New York State Test Results: Uninterpretable But a Portent of the Future (by Sandra Stotsky)
In the original version of David Steiner’s talk on the meaning of the drop in test scores in New York State, he says:
“The truth we are now trying to tell, for the first time, is relative to something called college- and career-readiness, roughly equivalent to the ability to enter a community college without the need for remediation.”
That statement is also in the version appearing in his Education Next blog.
Something happened to this truth in his op-ed in the New York Post on August 8, 2013. The truth is still relative to something called college-and career-readiness, but that concept is now “roughly equivalent to the ability to enter and succeed in college.” Not “community college.” Two very different meanings and educational goals.
The “truth” is at the heart of the problem most critics have with Common Core; it tries, unsuccessfully, to straddle both meanings and goals. Steiner believes that “if we are going to reduce the vast gap between high-school graduation standards and college- and career-readiness,…high-school graduation standards will have to rise.” But when grade 11 tests based on Common Core’s standards are given across this country, low scores will not mean that high school graduation standards are rising or that Common Core’s standards are rigorous.
First of all, schools will be using a “college readiness” level that is “minimal” and for “non-selective colleges.” That is the way Common Core’s level was described by Jason Zimba, the lead writer for Common Core’s mathematics standards, according to the official minutes of a public meeting. That level is not very different from the level for high school graduation today. What will be different is that students deemed “college ready” will get credit for whatever freshman courses they take in those non-selective colleges even when they know no more than freshmen today who are placed in remedial coursework.
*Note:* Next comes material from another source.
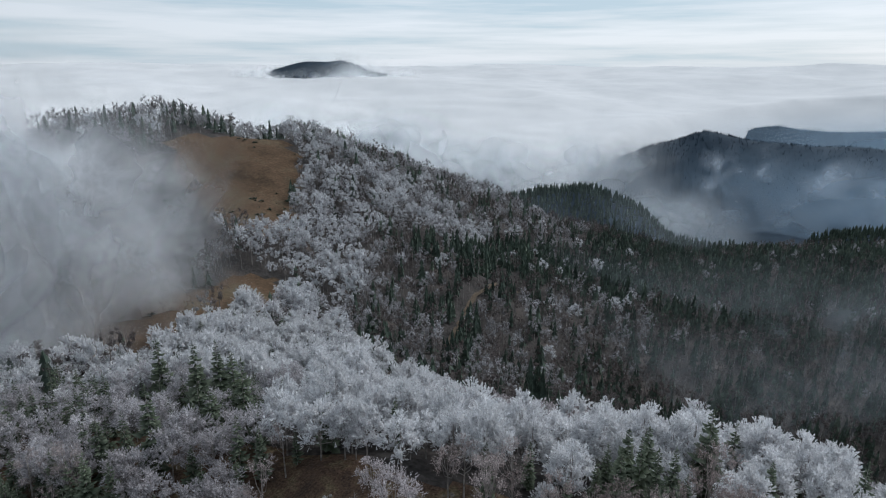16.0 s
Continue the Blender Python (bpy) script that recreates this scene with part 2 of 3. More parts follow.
M_SHRUB = material("grey_shrub_twigs", [(0.30, (0.26, 0.23, 0.225)), (0.5, (0.38, 0.345, 0.34)), (0.70, (0.5, 0.47, 0.47))], scale=0.1, fine=(1.2, 0.65, 1.35), per_tree=0.3)
M_BARK = material("grey_bark", [(0.3, (0.14, 0.12, 0.11)), (0.7, (0.44, 0.41, 0.38))], scale=1.2, bump=0.4, bump_scale=6)
M_ROCK = material("limestone", [(0.3, (0.24, 0.23, 0.215)), (0.5, (0.46, 0.45, 0.43)), (0.68, (0.62, 0.61, 0.59))], scale=0.9, bump=0.6, bump_scale=2.2, fine=(3.5, 0.5, 1.2))
# blue of the far haze is mixed into the forest's base colour
M_FAR = material("hazed_blue_forest", [(0.3, (0.014, 0.030, 0.050)), (0.7, (0.03, 0.052, 0.075))], scale=0.02, bump=1.0, bump_scale=0.08)
M_CLOUD = material("cloud_tops", [(0.3, (0.78, 0.79, 0.79)), (0.6, (0.88, 0.885, 0.88))], scale=0.004, rough=1.0, spec=0.0, bump=0.12, bump_scale=0.01)
M_FOG = fog_material("mist", (0.455, 0.465, 0.467), 0.034, 0.28, 0.24, 0.72)
M_BANK = fog_material("dense_mist", (0.95, 0.96, 0.97), 0.014, 0.48, 0.28, 0.70)
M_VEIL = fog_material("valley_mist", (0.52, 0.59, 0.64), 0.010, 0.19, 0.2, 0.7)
M_LOW_CLOUD = fog_material("low_cloud", (0.88, 0.895, 0.90), 0.005, 0.30, 0.22, 0.75, 2)
M_STEAM = fog_material("rising_mist", (0.70, 0.76, 0.82), 0.016, 0.26, 0.42, 0.66)
M_WISP = fog_material("thin_mist", (0.62, 0.67, 0.71), 0.022, 0.30, 0.42, 0.68)
M_HAZE = fog_material("blue_haze_tint", (0.30, 0.42, 0.54), 0.002, 0.40, 0.0, 0.5)


# ---------------------------------------------------------------- terrain
def vnoise(x, y, size, seed):
    """Smooth value noise, 0 to 1, over the plan."""
    def corner(i, j):
        v = np.sin(i * 127.1 + j * 311.7 + seed * 74.7) * 43758.5453
        return v - np.floor(v)
    u, v = np.asarray(x, float) / size, np.asarray(y, float) / size
    i, j = np.floor(u), np.floor(v)
    a, b = u - i, v - j
    a, b = a * a * (3 - 2 * a), b * b * (3 - 2 * b)
    return (corner(i, j) * (1 - a) + corner(i + 1, j) * a) * (1 - b) + (corner(i, j + 1) * (1 - a) + corner(i + 1, j + 1) * a) * b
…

Second, we will need to examine the quality of all the test items for the grade 11 test, as well as the cut scores used on that test and in the past decade on high school end-of-course or exit tests. We need to determine the extent to which student scores reflect problems with poor or inappropriate test items and a sudden change to a much higher cut score.
We can have a meaningful rise in high school graduation standards only after we separate high school graduation standards from college admission standards. The latter should mean in mathematics that freshmen are capable of taking calculus and majoring in science, finance, economics, and other mathematics-dependent fields if they wish. In fact, a mathematics professor who teaches at the University of Massachusetts/Lowell, Charles Ormsby, has recently proposed trigonometry as the college readiness level related to credit-bearing freshman courses. College admission standards should also mean that students read at the upper high school level—the result of an intellectually appropriate secondary English curriculum—and are capable of studying college-level textbooks.
Many will argue that such a level in mathematics and reading is unreasonably high and that a large number of students won’t be able to meet those standards. But maybe students who can’t meet a mathematics and reading standard that means authentic college-readiness should have alternative high schools and high school curricula to choose from, as in Massachusetts with 30 regional career/technical high schools available. This country doesn’t need more college graduates; it needs a more competent work force in all areas of the labor market. Such a work force will result from academically strengthening all pre-school programs and K-12 public schools and also providing choices among different kinds of high schools to all middle school students.